We leafed through one of the memory books he'd written. All the text was in rounded, childish letters. Everything except his signature and an admonition to "always live honourably and work hard".

He noticed that I could see the text had been written by various hands.

"I thought that even handwriting is a memory of a person. My handwriting is poor, the letters jump all over the place, but it's my handwriting. When I'm gone, my grandchildren can remember that this is how their grandfather used to write."

Then he started talking about how the fatal disease that had taken possession of his body had crept up on him.

"It came in the night. Illness never strikes when the sun is shining. Diseases, especially those that are serious and kill or blind or deform people, always creep up on you during the night."

I asked him what he meant by that.

"The mosquitoes start whining at night. They only suck your blood from sundown until the sun starts rising again. Mosquitoes carry death, malaria. Snakes and predators also roam in the hours of darkness, even if we haven't had any lions or leopards in these parts for the last ten or even fifteen years. We are convinced that disease strikes you during the night."

"A bite in the neck from a leopard can hardly be called a disease!"

"Everything that kills, be it visible or invisible, is a disease as far as I'm concerned. I know that you Europeans talk about something you call 'death from natural causes'. For us Africans that is a very peculiar way of looking at what happens in the dark."

But then he suddenly seemed to have lost interest in discussing his view that the night is the realm of death and illness. Instead he started talking about when he first realised that there was a new disease that was dangerous and invisible.

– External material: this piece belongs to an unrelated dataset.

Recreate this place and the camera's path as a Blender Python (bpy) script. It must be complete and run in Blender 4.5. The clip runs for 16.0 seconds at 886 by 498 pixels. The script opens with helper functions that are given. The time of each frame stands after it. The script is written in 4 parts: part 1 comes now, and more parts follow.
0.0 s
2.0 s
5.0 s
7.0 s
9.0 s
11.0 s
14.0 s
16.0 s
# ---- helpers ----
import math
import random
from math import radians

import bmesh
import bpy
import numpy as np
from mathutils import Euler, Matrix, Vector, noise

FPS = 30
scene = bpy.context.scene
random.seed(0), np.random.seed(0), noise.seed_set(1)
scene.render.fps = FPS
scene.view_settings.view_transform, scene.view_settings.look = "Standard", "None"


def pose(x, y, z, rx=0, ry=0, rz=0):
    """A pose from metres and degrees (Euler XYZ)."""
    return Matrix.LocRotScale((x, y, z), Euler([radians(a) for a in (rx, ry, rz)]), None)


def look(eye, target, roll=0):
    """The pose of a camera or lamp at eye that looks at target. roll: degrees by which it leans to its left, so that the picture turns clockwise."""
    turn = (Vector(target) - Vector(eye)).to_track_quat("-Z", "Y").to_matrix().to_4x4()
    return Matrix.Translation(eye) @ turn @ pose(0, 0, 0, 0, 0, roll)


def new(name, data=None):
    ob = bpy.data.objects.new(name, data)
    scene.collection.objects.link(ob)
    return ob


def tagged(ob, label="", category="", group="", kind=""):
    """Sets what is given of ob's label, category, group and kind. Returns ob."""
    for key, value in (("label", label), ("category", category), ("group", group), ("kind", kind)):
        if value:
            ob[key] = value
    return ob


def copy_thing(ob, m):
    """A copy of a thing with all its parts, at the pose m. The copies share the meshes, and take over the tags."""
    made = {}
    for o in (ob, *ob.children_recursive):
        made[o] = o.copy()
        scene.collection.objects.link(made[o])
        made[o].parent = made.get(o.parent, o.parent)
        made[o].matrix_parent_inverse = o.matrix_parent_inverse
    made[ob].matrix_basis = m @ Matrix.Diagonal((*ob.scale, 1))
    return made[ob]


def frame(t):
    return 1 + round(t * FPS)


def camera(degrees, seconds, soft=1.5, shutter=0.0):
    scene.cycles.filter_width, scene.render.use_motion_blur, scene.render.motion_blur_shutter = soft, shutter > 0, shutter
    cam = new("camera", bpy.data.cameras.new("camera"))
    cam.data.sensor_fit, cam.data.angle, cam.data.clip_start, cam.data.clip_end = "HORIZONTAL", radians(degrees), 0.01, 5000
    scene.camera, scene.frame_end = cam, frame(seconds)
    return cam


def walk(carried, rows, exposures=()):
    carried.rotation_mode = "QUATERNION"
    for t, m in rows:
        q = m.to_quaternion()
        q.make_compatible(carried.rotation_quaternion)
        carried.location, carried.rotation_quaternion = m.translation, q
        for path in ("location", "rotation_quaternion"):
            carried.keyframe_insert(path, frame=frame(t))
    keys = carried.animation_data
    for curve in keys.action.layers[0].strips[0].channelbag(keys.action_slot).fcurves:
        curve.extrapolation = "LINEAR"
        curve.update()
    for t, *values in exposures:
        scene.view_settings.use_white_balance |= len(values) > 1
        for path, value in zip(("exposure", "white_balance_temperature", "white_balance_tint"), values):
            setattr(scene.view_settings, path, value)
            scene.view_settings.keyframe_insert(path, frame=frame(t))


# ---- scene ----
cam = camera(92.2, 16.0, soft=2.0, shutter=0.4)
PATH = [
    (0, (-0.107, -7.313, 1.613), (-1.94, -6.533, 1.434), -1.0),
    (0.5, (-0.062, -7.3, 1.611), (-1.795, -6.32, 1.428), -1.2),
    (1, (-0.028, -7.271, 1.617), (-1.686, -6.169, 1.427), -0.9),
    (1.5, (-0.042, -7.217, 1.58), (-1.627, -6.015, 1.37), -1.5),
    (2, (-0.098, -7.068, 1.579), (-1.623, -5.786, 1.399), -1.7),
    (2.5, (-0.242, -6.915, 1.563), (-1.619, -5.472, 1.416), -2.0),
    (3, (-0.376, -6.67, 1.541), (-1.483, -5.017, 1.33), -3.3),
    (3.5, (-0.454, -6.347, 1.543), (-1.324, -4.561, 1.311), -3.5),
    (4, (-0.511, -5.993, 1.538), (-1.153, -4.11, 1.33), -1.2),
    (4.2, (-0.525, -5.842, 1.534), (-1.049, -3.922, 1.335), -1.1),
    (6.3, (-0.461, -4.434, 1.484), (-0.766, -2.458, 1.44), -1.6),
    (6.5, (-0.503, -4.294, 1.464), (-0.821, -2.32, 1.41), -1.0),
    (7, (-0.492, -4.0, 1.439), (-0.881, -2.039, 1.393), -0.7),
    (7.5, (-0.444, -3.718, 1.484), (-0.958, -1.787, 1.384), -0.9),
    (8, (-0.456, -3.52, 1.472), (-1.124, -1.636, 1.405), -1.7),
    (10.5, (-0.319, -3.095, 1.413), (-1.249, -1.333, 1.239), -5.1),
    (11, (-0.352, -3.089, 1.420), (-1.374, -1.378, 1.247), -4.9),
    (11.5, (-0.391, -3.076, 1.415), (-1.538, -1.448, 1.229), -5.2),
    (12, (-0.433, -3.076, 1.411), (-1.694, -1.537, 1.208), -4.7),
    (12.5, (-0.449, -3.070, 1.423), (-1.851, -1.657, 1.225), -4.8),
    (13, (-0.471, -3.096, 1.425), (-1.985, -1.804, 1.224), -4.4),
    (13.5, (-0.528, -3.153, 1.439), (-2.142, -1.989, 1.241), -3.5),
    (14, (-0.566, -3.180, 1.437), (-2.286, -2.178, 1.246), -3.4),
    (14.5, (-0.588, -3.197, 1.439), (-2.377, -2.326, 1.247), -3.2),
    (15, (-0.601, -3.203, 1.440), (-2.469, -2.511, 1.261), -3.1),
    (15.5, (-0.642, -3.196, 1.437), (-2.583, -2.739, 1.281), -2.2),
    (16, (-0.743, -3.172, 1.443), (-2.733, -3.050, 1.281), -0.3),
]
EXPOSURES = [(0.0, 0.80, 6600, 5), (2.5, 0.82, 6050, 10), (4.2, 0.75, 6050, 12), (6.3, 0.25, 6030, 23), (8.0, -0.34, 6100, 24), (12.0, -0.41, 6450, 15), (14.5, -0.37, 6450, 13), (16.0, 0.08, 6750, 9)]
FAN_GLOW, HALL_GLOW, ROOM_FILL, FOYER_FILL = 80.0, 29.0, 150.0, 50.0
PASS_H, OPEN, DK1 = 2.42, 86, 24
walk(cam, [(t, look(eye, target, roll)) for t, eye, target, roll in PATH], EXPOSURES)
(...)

He had just started talking when the heavens opened. We took cover and sat in a part of the large house that he had to himself. One of his daughters, Laurentina, was very fat but moved gracefully and quickly despite her huge body. When we came in, she disappeared behind a curtain made from cut-up, old skirts. It was dim inside the room. Moses sat down in a sagging armchair from which he could keep an eye on what was happening outside while he spoke.

He said: "I was still very young. It was 1974, the year before Amin came to power and ruined our country. My father used to go often to Kampala to buy cheap clothes with factory faults that he put right and then cycled round the villages and sold them. One day he came home and told us about one of the young men he used to do business with in the city: he was now ill. My father said he had grown very thin in a very short space of time. He had lost his appetite, the glands under his arms had swollen up and were very tender, and now he was getting sores all over his body. He had been to the doctor, who had been unable to tell him what he was suffering from, nor could he give him any effective medicine. My father was quite sure about what he was saying. He had a keen eye, a good memory, and he often was quite certain about things before anybody else realised that something had happened. That was exactly what he said: 'Something has happened'. His business contact, Lukas was his name, was suffering from a disease that my father was convinced was something quite new. 'It has crept up in the night,' my father said. Lukas died, and his two wives also fell ill and had the same mysterious sores and one after the other they too died. Every time my father came back from Kampala, he told us about other people who had died from this same disease. Soon, so many had fallen victim to the disease that everybody was talking about why people all of a sudden became very tired and very thin and then died. But nobody knew what it was. I think that was the situation until the 1980s – in any case Amin was no longer around when the disease was finally given a name and it was understood how the infection could be spread. I was no longer so young by then. My father lived to be very old, and of course he was not surprised to find that he had eventually been proved right. What his friend Lukas had died of was a new disease that had crept up on us during the night. He had noticed it before anybody else."